**EXERCISE REQUIREMENTS:** Copy out every line exactly, passing over the pictures.

-.-.-

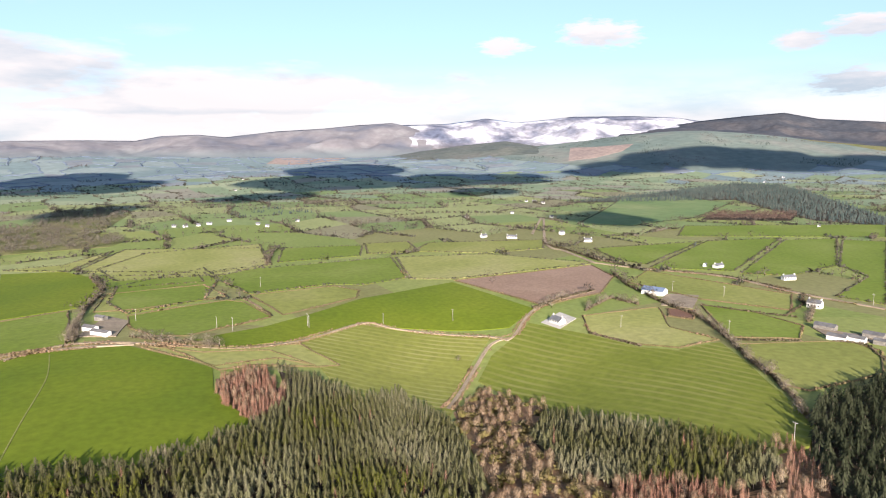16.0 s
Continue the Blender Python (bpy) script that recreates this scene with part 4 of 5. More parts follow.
cloud(600, [(-440, 960, 120, 62, 8), (-250, 965, 150, 75, 4), (-330, 1030, 120, 40, 10), (-110, 1010, 120, 45, 8), (20, 1040, 80, 40, 12), (-180, 1060, 90, 26, 6)])
cloud(1250, [(817, 1543, 412, 75, -16), (1619, 1778, 694, 734, 6), (2167, 1946, 167, 186, -50), (133, 2591, 628, 245, 50)])
cloud(650, [(740, 1290, 120, 90, -10), (571, 1534, 279, 82, -14), (732, 1073, 142, 137, 18)])
cloud(800, [(2782, -152, 292, 557, -93), (2379, 31, 249, 266, -100), (1929, 157, 137, 212, -113), (2396, -314, 217, 322, -97), (2475, -577, 257, 293, -105), (1900, -392, 110, 142, -109)])
cloud(1000, [(2522, -1035, 150, 170, -105), (2601, -1238, 200, 230, -105), (2649, -1488, 260, 260, -105), (2511, -1653, 260, 260, -105), (2357, -1811, 260, 260, -105), (2292, -2001, 240, 260, -105)])
cloud(750, [(2550, 966, 291, 449, -102), (2396, 716, 221, 306, -110)])
cloud(700, [(1550, 508, 109, 163, -112)])
cloud(700, [(1207, -452, 70, 122, -104)])
cloud(600, [(-430, 761, 116, 64, 1), (-419, 668, 50, 42, 0)])
# low unseen cloud, added to darken the hilltop wood and the field beside it
cloud(300, [(-2, 445, 34, 30, 0), (23, 428, 26, 22, 0), (41, 450, 26, 16, -13), (-31, 427, 24, 26, 10)])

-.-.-

**RESPONSE:**
16.0 s
Continue the Blender Python (bpy) script that recreates this scene with part 4 of 5. More parts follow.
cloud(600, [(-440, 960, 120, 62, 8), (-250, 965, 150, 75, 4), (-330, 1030, 120, 40, 10), (-110, 1010, 120, 45, 8), (20, 1040, 80, 40, 12), (-180, 1060, 90, 26, 6)])
cloud(1250, [(817, 1543, 412, 75, -16), (1619, 1778, 694, 734, 6), (2167, 1946, 167, 186, -50), (133, 2591, 628, 245, 50)])
cloud(650, [(740, 1290, 120, 90, -10), (571, 1534, 279, 82, -14), (732, 1073, 142, 137, 18)])
cloud(800, [(2782, -152, 292, 557, -93), (2379, 31, 249, 266, -100), (1929, 157, 137, 212, -113), (2396, -314, 217, 322, -97), (2475, -577, 257, 293, -105), (1900, -392, 110, 142, -109)])
cloud(1000, [(2522, -1035, 150, 170, -105), (2601, -1238, 200, 230, -105), (2649, -1488, 260, 260, -105), (2511, -1653, 260, 260, -105), (2357, -1811, 260, 260, -105), (2292, -2001, 240, 260, -105)])
cloud(750, [(2550, 966, 291, 449, -102), (2396, 716, 221, 306, -110)])
cloud(700, [(1550, 508, 109, 163, -112)])
cloud(700, [(1207, -452, 70, 122, -104)])
cloud(600, [(-430, 761, 116, 64, 1), (-419, 668, 50, 42, 0)])
# low unseen cloud, added to darken the hilltop wood and the field beside it
cloud(300, [(-2, 445, 34, 30, 0), (23, 428, 26, 22, 0), (41, 450, 26, 16, -13), (-31, 427, 24, 26, 10)])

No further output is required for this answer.